Jason It was a stuntman.
Carlos He was initially trained as a deep-sea diver, so he’s very comfortable in and around water, and he would submerge his head in the mud, and we would do our shot, and then he’d come out. Back and forth, back and forth. But underneath him we’d wired up a hot water tank to a serpentine track tubing that warmed the mud. Because that’s just the kind of guys we are.
Hour So you basically gave your stuntman a spa experience.
Jason Yeah, his skin never looked so good after all that mud!
Carlos He should have paid us, for God’s sake.
Hour It must be amazing for you to work with all these people, since you have such big, varied crews. I mean, stuntmen are fucking cool.
Carlos We always end up with characters.
Jason It’s a good part of the job, because you’re always seeking different things, and you never know what you’re going to find.
Hour It’s pretty impressive to have watched you guys from moment one – you just kind of bust onto the scene, and today you’ve got more success than the average 50-year-old artist can dream of. Why do you think happened? Is there anyone you credit with having pointed you in the right direction? Where did you get your golden touch?

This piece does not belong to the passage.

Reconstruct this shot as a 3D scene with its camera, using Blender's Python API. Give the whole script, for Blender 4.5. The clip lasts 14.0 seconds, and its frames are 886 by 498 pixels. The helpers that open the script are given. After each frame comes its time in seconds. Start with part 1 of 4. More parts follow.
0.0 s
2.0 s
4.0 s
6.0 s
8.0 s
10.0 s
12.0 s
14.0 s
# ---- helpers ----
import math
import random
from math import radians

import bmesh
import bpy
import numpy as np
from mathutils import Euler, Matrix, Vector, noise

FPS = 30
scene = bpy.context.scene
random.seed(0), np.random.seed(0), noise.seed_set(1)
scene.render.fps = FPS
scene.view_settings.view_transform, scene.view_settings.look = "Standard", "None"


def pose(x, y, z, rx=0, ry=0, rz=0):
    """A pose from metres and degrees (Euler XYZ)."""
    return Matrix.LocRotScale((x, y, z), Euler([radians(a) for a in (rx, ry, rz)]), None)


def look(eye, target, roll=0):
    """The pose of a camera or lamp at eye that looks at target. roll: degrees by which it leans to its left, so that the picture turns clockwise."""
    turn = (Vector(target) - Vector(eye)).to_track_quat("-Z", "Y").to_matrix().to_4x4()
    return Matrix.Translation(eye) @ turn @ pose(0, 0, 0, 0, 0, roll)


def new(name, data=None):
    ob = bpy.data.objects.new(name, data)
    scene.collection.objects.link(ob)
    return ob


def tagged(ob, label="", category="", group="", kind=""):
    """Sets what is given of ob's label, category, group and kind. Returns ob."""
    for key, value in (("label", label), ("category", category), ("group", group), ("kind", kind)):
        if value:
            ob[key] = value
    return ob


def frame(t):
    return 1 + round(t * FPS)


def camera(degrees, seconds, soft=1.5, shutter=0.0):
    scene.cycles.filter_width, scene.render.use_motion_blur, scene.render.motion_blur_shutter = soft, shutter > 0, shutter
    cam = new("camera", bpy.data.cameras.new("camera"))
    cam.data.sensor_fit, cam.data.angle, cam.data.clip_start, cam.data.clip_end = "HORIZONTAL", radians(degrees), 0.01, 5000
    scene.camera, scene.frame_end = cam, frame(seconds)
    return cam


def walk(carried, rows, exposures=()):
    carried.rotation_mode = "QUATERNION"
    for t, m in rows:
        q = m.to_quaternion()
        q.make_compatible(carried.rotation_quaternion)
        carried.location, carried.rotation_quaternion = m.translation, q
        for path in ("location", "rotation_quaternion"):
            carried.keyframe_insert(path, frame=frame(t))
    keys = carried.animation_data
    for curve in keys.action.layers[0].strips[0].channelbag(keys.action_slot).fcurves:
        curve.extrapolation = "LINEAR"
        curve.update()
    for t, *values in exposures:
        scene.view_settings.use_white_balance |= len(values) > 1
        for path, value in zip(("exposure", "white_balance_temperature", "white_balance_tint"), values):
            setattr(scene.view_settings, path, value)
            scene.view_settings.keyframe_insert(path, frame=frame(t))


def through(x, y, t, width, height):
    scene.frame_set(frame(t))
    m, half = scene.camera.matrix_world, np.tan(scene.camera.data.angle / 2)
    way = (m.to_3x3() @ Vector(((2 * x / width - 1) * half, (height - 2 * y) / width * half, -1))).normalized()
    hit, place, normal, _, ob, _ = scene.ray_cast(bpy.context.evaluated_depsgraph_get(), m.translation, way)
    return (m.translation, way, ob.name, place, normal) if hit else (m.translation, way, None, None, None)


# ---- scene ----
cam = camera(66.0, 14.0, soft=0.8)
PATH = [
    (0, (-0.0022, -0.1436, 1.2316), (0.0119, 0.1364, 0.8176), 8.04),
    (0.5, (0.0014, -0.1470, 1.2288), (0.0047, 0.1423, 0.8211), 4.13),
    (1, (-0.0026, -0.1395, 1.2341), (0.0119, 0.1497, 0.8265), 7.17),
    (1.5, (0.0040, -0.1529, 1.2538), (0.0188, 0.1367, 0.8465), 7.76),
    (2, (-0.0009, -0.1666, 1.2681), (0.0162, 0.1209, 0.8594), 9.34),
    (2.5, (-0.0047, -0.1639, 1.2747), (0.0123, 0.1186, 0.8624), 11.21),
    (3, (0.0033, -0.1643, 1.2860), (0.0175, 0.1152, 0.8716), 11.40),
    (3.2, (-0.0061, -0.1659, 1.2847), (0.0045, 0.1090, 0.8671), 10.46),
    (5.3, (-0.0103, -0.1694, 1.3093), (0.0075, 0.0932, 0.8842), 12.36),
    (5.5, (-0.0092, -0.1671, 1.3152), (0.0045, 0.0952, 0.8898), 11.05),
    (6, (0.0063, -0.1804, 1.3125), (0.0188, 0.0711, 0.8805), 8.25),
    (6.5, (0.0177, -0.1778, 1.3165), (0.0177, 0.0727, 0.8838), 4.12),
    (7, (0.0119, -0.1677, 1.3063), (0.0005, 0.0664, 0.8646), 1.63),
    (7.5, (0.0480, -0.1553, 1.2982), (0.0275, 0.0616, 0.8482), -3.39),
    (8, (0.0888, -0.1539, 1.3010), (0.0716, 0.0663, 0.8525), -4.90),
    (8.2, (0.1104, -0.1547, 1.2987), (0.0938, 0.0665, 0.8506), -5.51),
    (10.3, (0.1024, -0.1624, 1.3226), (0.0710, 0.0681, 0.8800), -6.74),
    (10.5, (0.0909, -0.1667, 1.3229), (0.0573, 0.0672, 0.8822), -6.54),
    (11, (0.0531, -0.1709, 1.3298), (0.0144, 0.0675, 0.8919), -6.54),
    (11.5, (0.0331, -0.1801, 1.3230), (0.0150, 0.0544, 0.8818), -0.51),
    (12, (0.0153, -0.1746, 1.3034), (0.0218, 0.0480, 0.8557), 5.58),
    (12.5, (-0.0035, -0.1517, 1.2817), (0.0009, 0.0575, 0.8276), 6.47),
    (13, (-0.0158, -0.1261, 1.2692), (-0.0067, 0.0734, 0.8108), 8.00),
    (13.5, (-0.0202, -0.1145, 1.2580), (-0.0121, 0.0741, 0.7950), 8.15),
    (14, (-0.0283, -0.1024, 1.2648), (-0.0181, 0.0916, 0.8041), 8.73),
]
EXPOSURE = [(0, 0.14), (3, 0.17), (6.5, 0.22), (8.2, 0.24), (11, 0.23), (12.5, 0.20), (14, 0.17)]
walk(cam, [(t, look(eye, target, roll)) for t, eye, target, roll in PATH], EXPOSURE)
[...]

Jason I don’t think it’s the golden touch – it’s hard work! But we were fortunate to meet gallery owners early on who we got along with and who liked our work. Basically at one Scope, the art fair in Miami, we met Christopher Cutts [from Toronto] and Adrian from Torch Gallery in Amsterdam, and we just hit it off. We have the same type of character and we got along, which I think is one of the most important things, before somebody liking your work.
Carlos It’s also meeting people, you know, being at these art fairs, having drinks with people, laughing, partying with people. I think that’s really important. I think a lot more artists should do that.

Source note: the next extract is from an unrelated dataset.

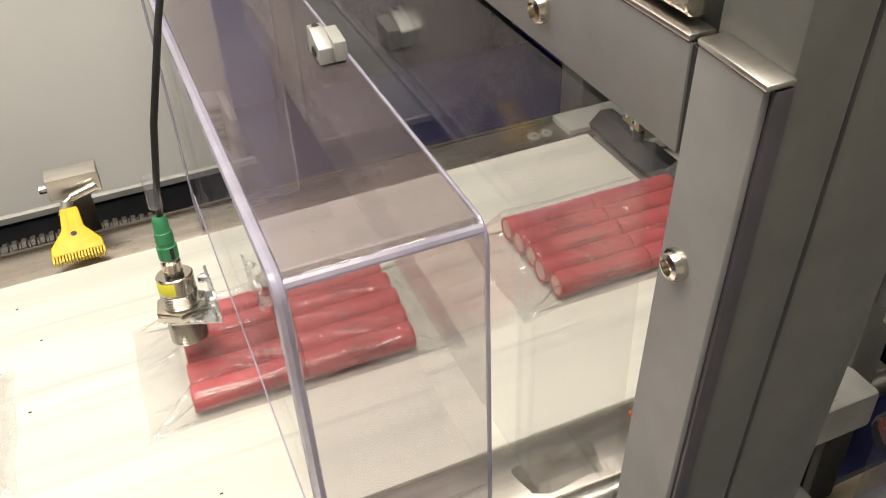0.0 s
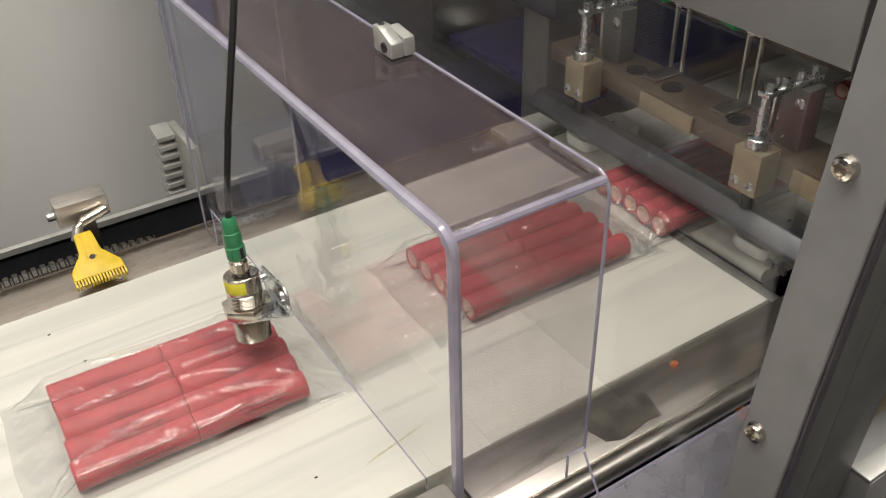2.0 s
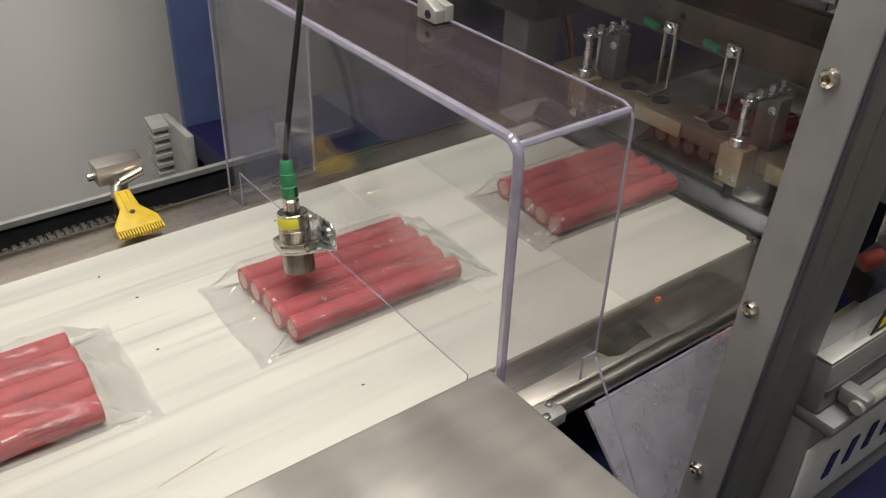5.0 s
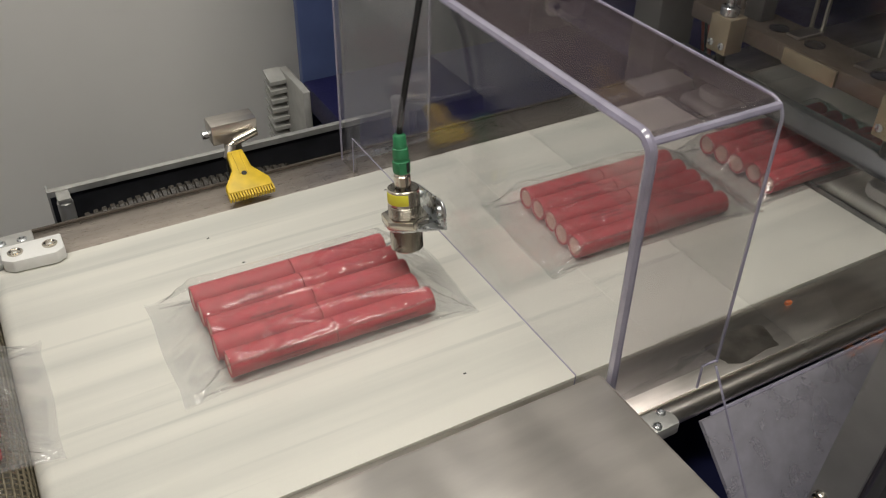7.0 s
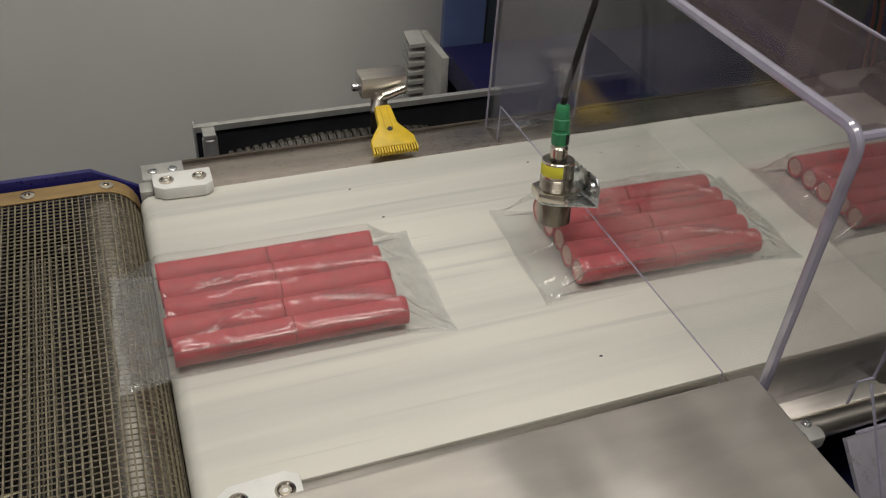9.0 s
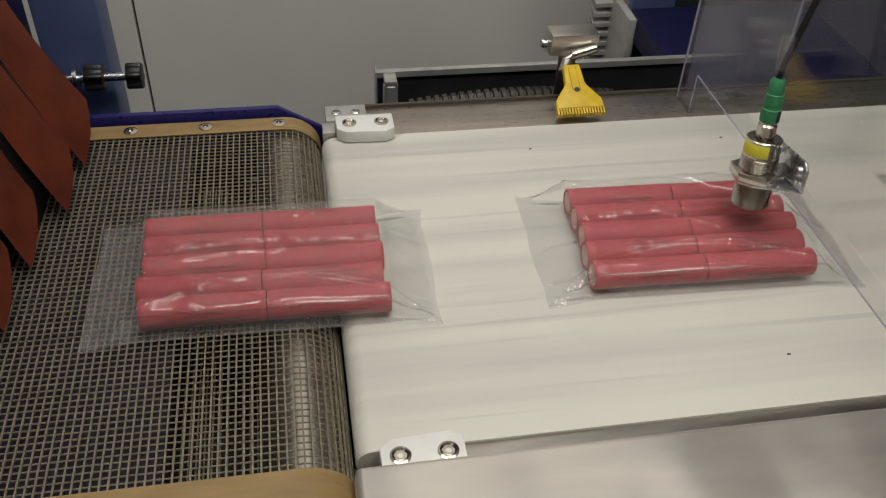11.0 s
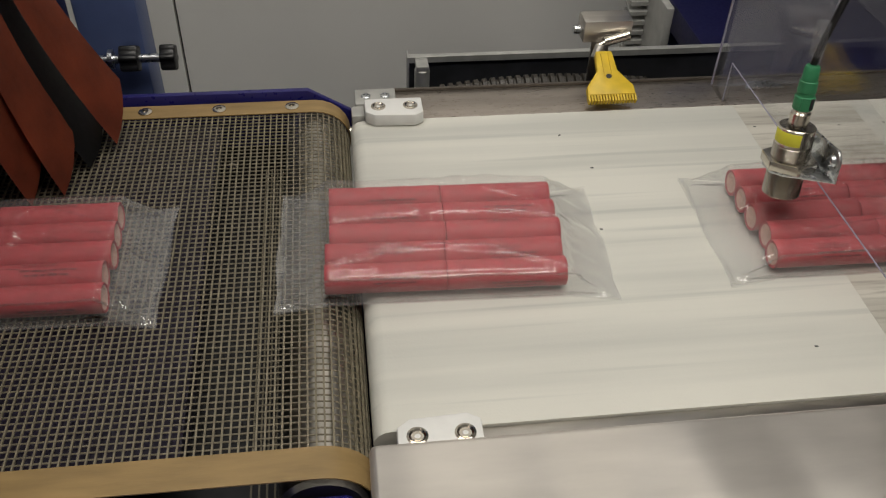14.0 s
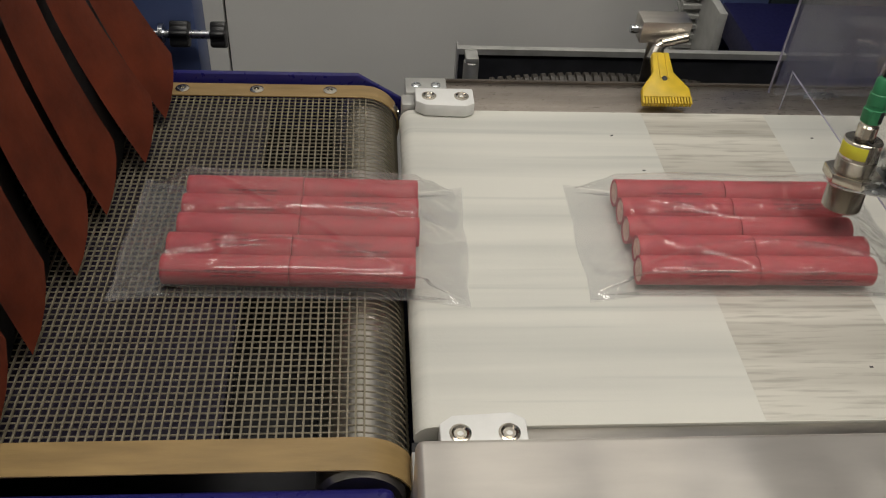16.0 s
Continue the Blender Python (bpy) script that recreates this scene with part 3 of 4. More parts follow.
for q in (-0.055, -0.04):
    part("chain_link", lathe([(0.007, 0), (0.007, 0.004), (0.0035, 0.004), (0.0035, 0)], 16, pose(q, 0.37, 0.0)), M["alu_light"], car)
fp = thing("drive_column", "aluminium column with black drive box behind the belt", "column")
part("column", box(0.808, 0.868, 0.42, 0.47, -0.14, 0.108, 0.003), M["alu"], fp)
part("drive_box", box(0.8, 0.89, 0.4, 0.5, 0.108, 0.4, 0.004), M["black"], fp)
part("lamp_lens", lathe([(0.006, 0), (0.005, 0.003)], 14, pose(0.8, 0.42, 0.15, 0, -90, 0)), M["blue_light"], fp)
for k, m in enumerate(("red", "black", "red")):
    part("cable", tube([(0.885, 0.43 + 0.006 * k, 0.11), (0.9, 0.425 + 0.006 * k, 0.05), (0.91, 0.42 + 0.006 * k, -0.02)], 0.0025, 8), M[m], fp)
gs = thing("guard_sheet", "sloping clear guard sheet below the belt edge", "guard")
part("sheet", prism([(0.0, 0.0), (0.26, 0.0), (0.26, 0.16), (-0.012, 0.16)], 0.004, pose(0.463, -0.069, -0.018, 50, 0, 0) @ pose(0, -0.16, 0)), M["guard"], gs)
part("edge", rod((0.463, -0.069, -0.016), (0.723, -0.069, -0.016), 0.0014, 6), M["edge"], gs)
part("edge", rod((0.4615, -0.063, 0.03), (0.463, -0.172, -0.138), 0.0011, 6), M["edge"], gs)
for ob in gs.children:
    ob.visible_shadow = False
lf = thing("lower_frame", "aluminium profile rail with a printed white strip", "frame")
part("profile", box(0.562, 1.5, -0.2, -0.165, 0.018, 0.066, 0.003), M["alu_plate"], lf)
part("top_strip", box(0.562, 1.5, -0.199, -0.185, 0.0665, 0.069, 0.001), M["alu_light"], lf, "pale top edge")
part("ledge", box(0.562, 1.5, -0.216, -0.165, 0.006, 0.0175, 0.002), M["alu_plate"], lf)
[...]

Jason There’s a very human element to success. It’s not just about business or work, there has to be more of a personal connection for things to work.
Carlos For sure.
Carlos and Jason Sanchez
At Parisian Laundry (3550 St-Antoine W.), Sept. 6 to Oct. 21
Vernissage Sept. 6 at 6 p.m.
OTHER LOCAL LUMINARIES
The Sanchez brothers stand tall among the admirable selection of local artists at the Mois this year. Obviously, part of the thrill of this sort of international festival is to see art from around the world (this edition brings exciting guests like Finland’s Salla Tykkä, France’s Éric Baudelaire and Americans Eve Sussman and The Rufus Corporation), but I’m always one for praising the jewels we may not have noticed in our own backyard.
Swiss Montrealer Thomas Kneubühler has a great project called Access Denied, a series of larger-than-life portraits of local security guards in their places of work that will be posted outdoors, on building walls in St-Henri, near Parisian Laundry (3550 St-Antoine W.). The project, which launches Sept. 7 at 7:30 p.m., deepens his investigation of the North American obsession with security.
Marisa Portolese brings her sophisticated approach to portraiture and her desire to uncover the intricacies of human vulnerability to the exterior walls of Théâtre du Nouveau Monde (84 Ste-Catherine W.). Come inaugurate it on Sept. 7 at 8 p.m.
On Sept. 13 at 6 p.m., Taiwanese Montrealer Chih-Chien Wang launches his installation Le Nid at Dare-Dare, in the unnamed park at Clark and Van Horne. He muses on the innumerable unseen traces each of us leaves behind throughout our urban migrations in his installation, which features noise-detection technology and a bridge.
Bettina Hoffmann, a Montrealer born in Germany, continues her fascinating exploration of absence of action with two new video works, Décalage and Momentum, presented at Dazibao (4001 Berri). The exhibition opens Sept. 8 at 7 p.m.
And over at Concordia’s Ellen Gallery (1400 De Maisonneuve W.), Adad Hannah analyses, mimics and modifies art-historical approaches to narrative conventions. The series Museum Stills creates museum-themed tableaux vivants, while Recast and Reshoot reimagines Rodin’s work Les Bourgeois de Calais. Celebrate its vernissage on Sept. 7 at 5:30 p.m.